▶ **Data segment**:

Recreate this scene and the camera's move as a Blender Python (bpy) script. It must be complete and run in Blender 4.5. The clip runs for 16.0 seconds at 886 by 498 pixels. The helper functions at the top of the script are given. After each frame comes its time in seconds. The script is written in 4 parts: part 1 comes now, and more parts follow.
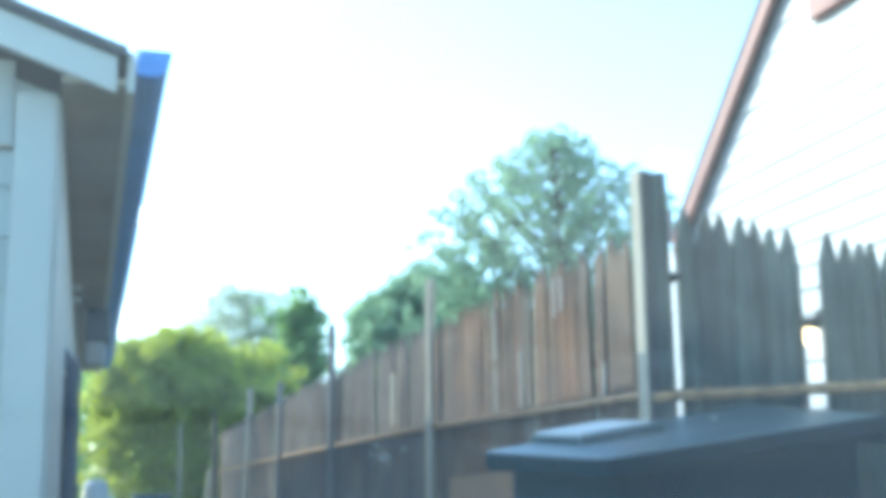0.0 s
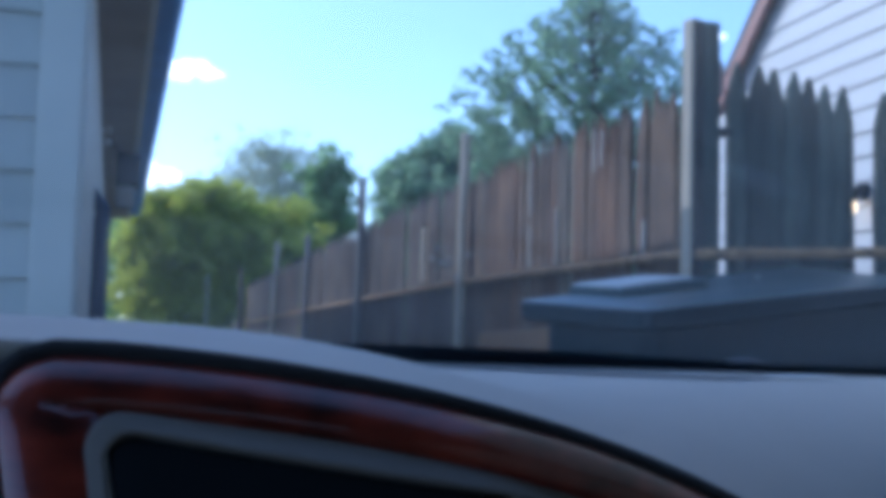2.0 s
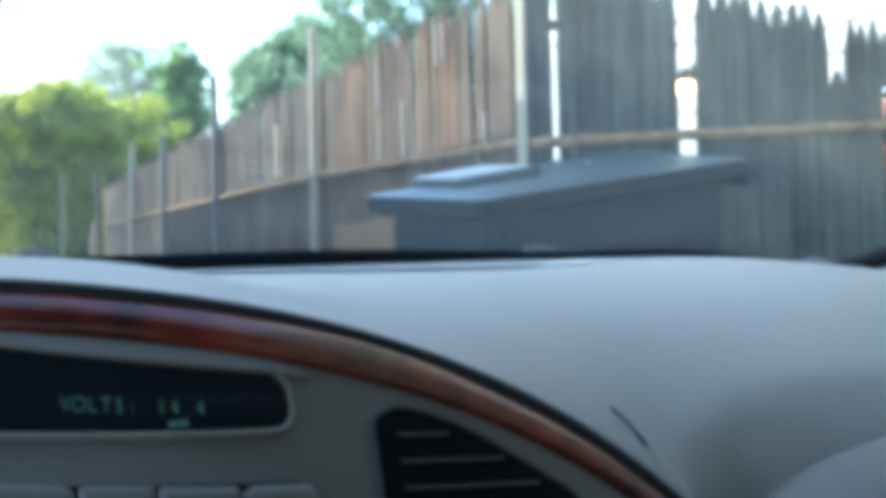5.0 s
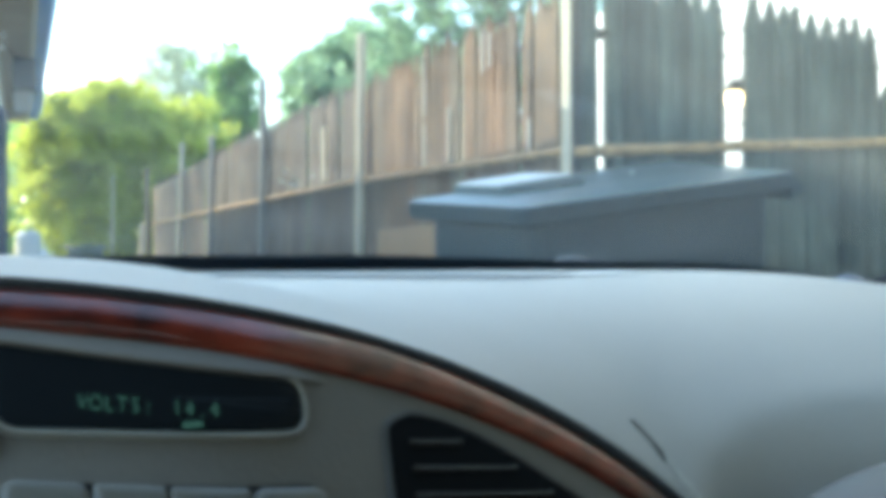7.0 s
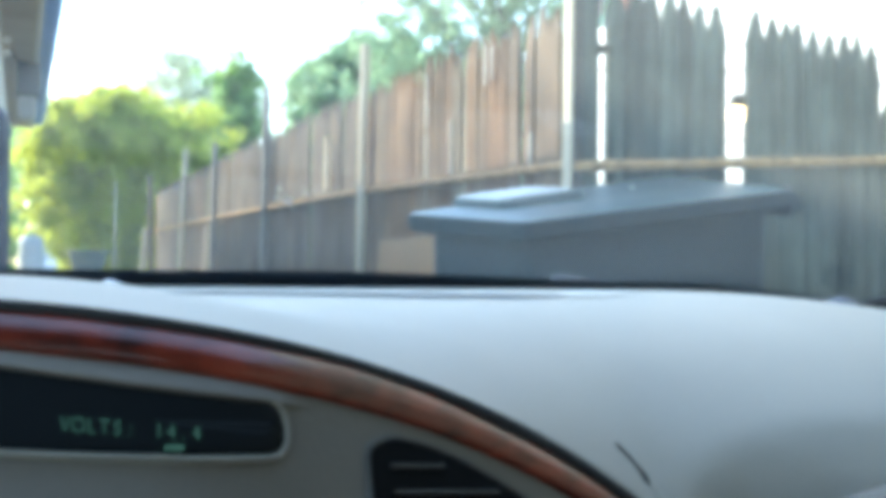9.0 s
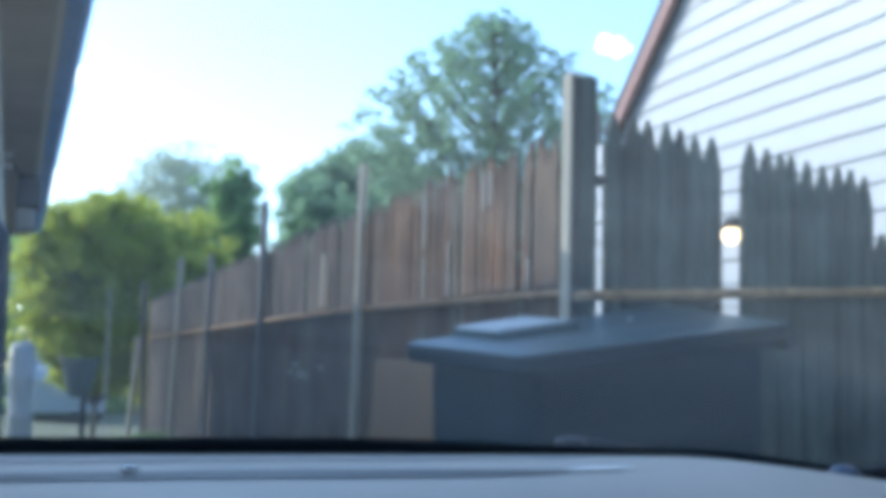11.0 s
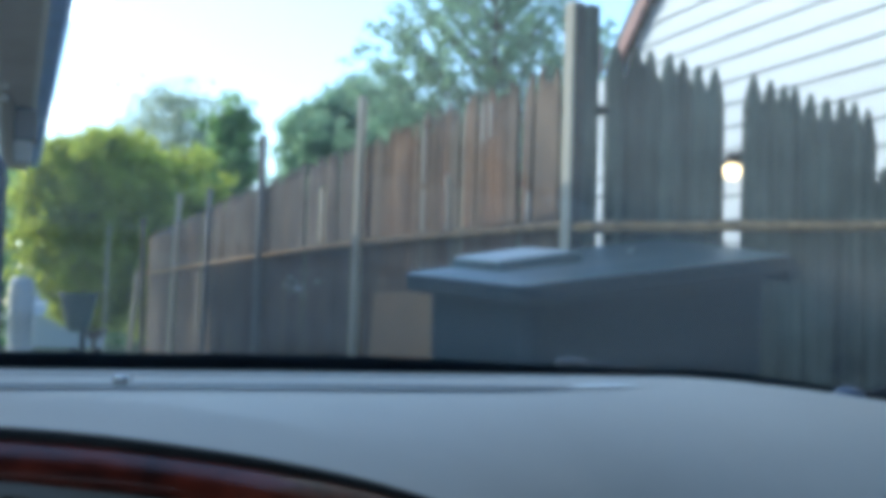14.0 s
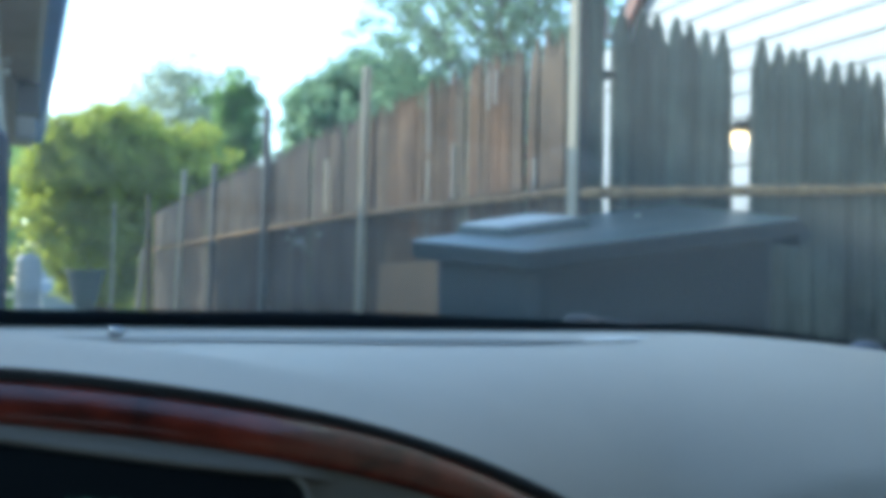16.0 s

▶ **Given problem**: Output a faithful copy of the data, with each picture left out.

▶ **Task answer**:
Recreate this scene and the camera's move as a Blender Python (bpy) script. It must be complete and run in Blender 4.5. The clip runs for 16.0 seconds at 886 by 498 pixels. The helper functions at the top of the script are given. After each frame comes its time in seconds. The script is written in 4 parts: part 1 comes now, and more parts follow.
0.0 s
2.0 s
5.0 s
7.0 s
9.0 s
11.0 s
14.0 s
16.0 s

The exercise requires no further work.